Les textes les plus décisifs depuis que l’écriture existe, sont courts. De tout petits livres, des brochures : Le Discours de la Méthode, la Bahgavad Gita, la Monadologie… Je ne connais pas un seul livre épais qui soit chargé autant que ces petits opuscules, le Tractatus logico-philosophicus, le Dialogue de Ménon, le Manuel d’Épictète… Il me semble que l’esprit qui a quelque-chose à dire ne souhaite pas s’étendre : De la dignité de l’homme de Pic de la Mirandole, le Tao Te King, De la Servitude volontaire…
Les Trois Dialogues entre Hylas et Philonous de Berkeley font déjà un petit volume, mais on doit reconnaître qu’il paraît bien fin, surtout avec sa présentation aérée que donnent les dialogues. C’est le seul livre de Berkeley que j’ai trouvé bien écrit. Berkeley perd souvent son rythme quand il pense à la plume. Un flux clair et rapide se met alors à tourner sur lui-même, et l’on ne peut que se demander quand on en sortira. La plupart de ses ouvrages sont faits de tels tourbillons, pas les Trois Dialogues.
Je tiens la préface de l’Enquête sur l’Entendement humain de John Locke pour un ouvrage à part entière. Il vaut plus encore que celui auquel il introduit. Locke a manifestement écrit sa préface après, comme s’il souhaitait éviter au lecteur la nécessité de tout parcourir. La suite en est comme une annexe, des documents à l’appui.

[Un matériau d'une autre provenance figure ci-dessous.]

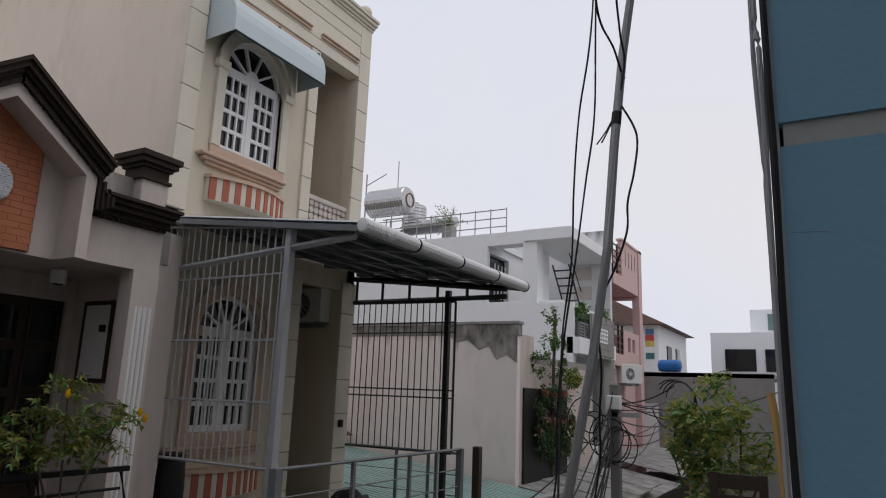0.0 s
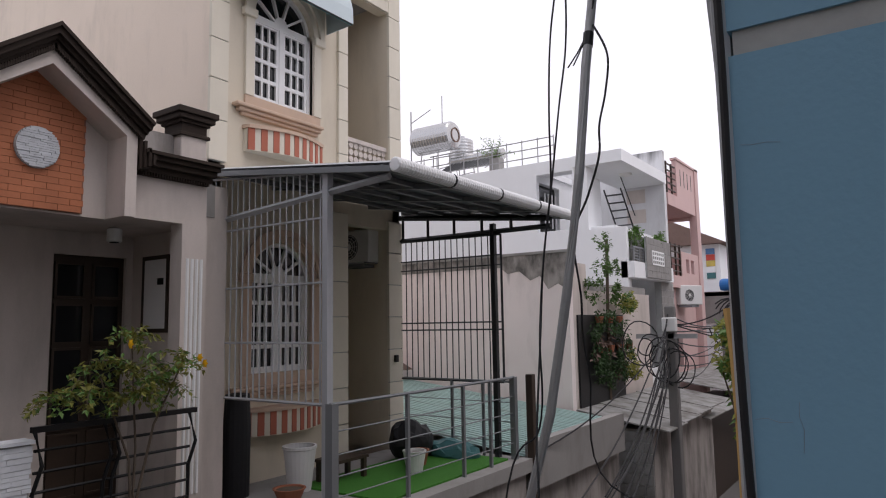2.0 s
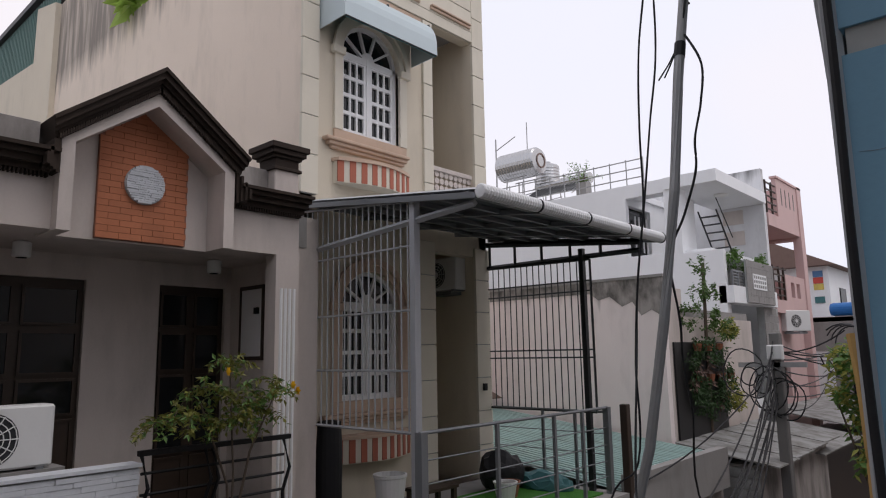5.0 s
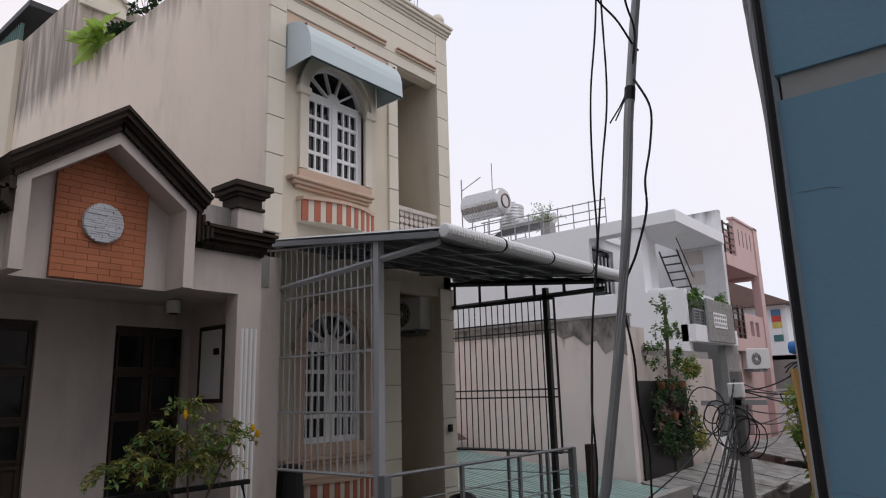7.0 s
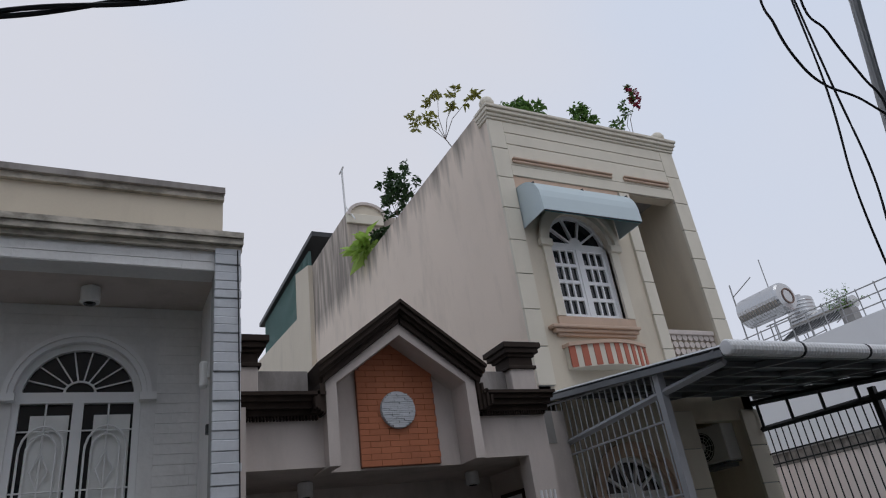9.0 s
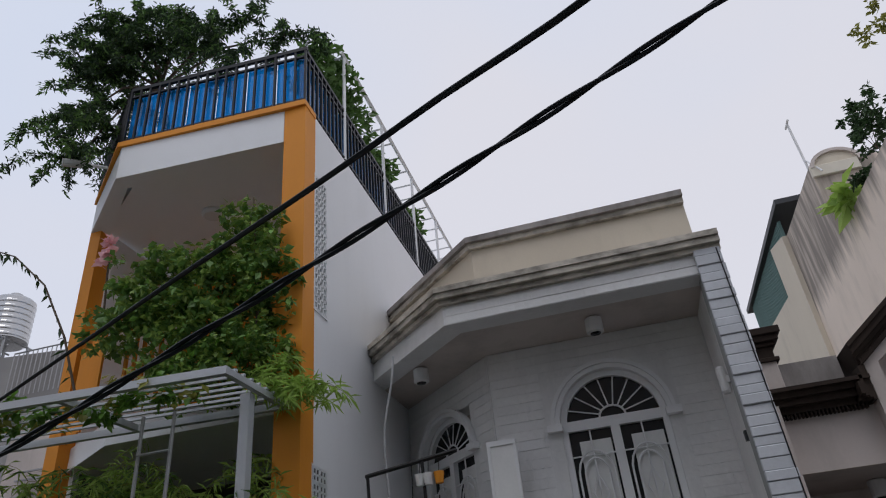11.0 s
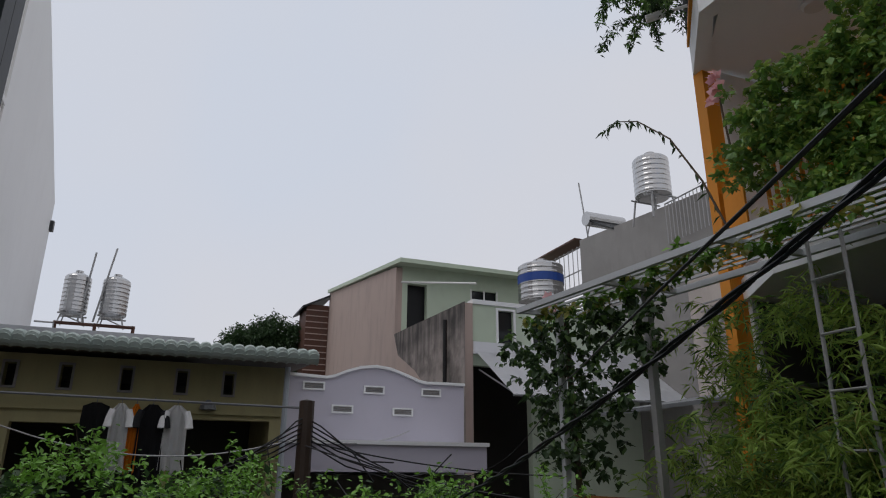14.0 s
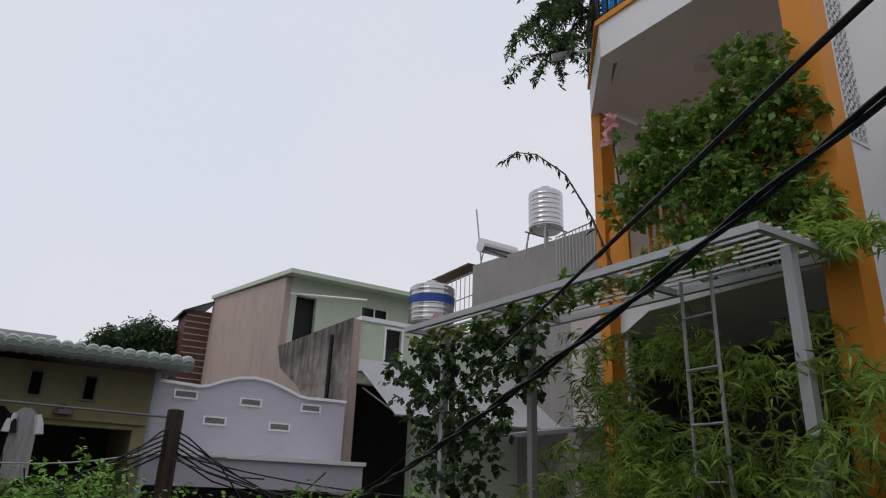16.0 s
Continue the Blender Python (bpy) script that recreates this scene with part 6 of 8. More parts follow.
water_tank((-22.6, -1.49, 9.83), 0.365, 1.1, "stainless water tank on a red steel stand", legs=0.3)
water_tank((-22.6, -0.43, 9.83), 0.385, 1.1, "stainless water tank on a red steel stand", legs=0.3)
rs = thing("tank_stand", "red-brown steel stand under twin tanks", "stand", (-23, -0.8, 8))
for y in (-1.9, -0.85, 0.2):
    part("leg", tb([(-22.6, y, 7.6), (-22.6, y, 9.6)], 0.05, 4), "brownsheet", rs)
for z in (9.25, 9.55):
    part("rail", tb([(-22.6, -1.95, z), (-22.6, 0.25, z)], 0.05, 4), "brownsheet", rs)
part("pipe", tb([(-22.4, -1.3, 9.6), (-22.3, -1.1, 11.7)], 0.03, 5), "galv", rs)
part("pipe", tb([(-22.4, -0.9, 9.6), (-22.3, -0.55, 11.9)], 0.03, 5), "galv", rs)
part("pipe", tb([(-22.4, -2.4, 9.5), (-22.4, -1.9, 9.5), (-22.4, -1.9, 9.2)], 0.03, 5), "galv", rs)
rb = thing("low_roof", "pale flat tin roof behind the tiled house", "building", (-22, 1, 0))
part("wall", bx(-26, -16.2, -2.35, 1.78, 0, 8.25), "tin", rb)

# ---- plants ----
rng = np.random.default_rng(7)


def leaves(centres, size, aspect=0.5, droop=0.3, fold=0.25, jitter=0.35):
    """Leaf blades, each two folded triangles pairs, at random turns; returns a bmesh-free mesh's vertices and faces."""
    c = np.asarray(centres, float)
    n = len(c)
    d = rng.normal(size=(n, 3))
    d[:, 2] = d[:, 2] * 0.6 - droop
    d /= np.linalg.norm(d, axis=1)[:, None]
    side = np.cross(d, rng.normal(size=(n, 3)) * 0.5 + np.array([0, 0, 1.0]))
    side /= np.linalg.norm(side, axis=1)[:, None] + 1e-9
    nrm = np.cross(side, d)
    L = size * (1 + jitter * rng.uniform(-1, 1, n))[:, None]
    W = L * aspect * 0.5
    base, tip = c, c + d * L + np.array([0, 0, -0.15]) * L * droop
    mid = c + d * L * 0.45
    a, b = mid + side * W + nrm * L * fold * 0.3, mid - side * W + nrm * L * fold * 0.3
    v = np.stack([base, a, tip, b], 1).reshape(-1, 3)
    k = np.arange(n)[:, None] * 4
    f = np.concatenate([k + np.array([[0, 1, 2]]), k + np.array([[0, 2, 3]])], 0)
    return v, f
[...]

L’anglais dans lequel cette préface est écrite est remarquable, et complètement anachronique. La langue y prend les tournures d’un latin littéraire, compact et précis. La seule traduction française dont nous disposons, la première et dernière, je crois, est très ancienne. Bien qu’il eût été facile de rendre un tel style dans un français de l’époque, celui du Traité de la Lumière de Descartes par exemple, encore un texte bref magnifiquement écrit, cette traduction s’est évertué à en raboter tous les reliefs et les creux. Je songe depuis longtemps à en faire une autre.
En matière d’esprit, je suis fasciné par le compact. Le Traité de l’Âme d’Aristote, l’Invariable Milieu de Confucius, les Questions de Milinda, Passe sans porte, les Entretiens de Houang-Po, le Tabernacle des lumières de Ghazâlî…
Ce n’est pas une question de goût ; c’est l’observation toute factuelle qu’il est possible d’énoncer en quelques dizaines de pages, ce qui n’entrerait pas en des centaines. J’en déduis que l’espace des lettres possède des propriétés que n’a pas celui de la géométrie, du moins tant qu’on le limite à trois ou quatre pauvres dimensions.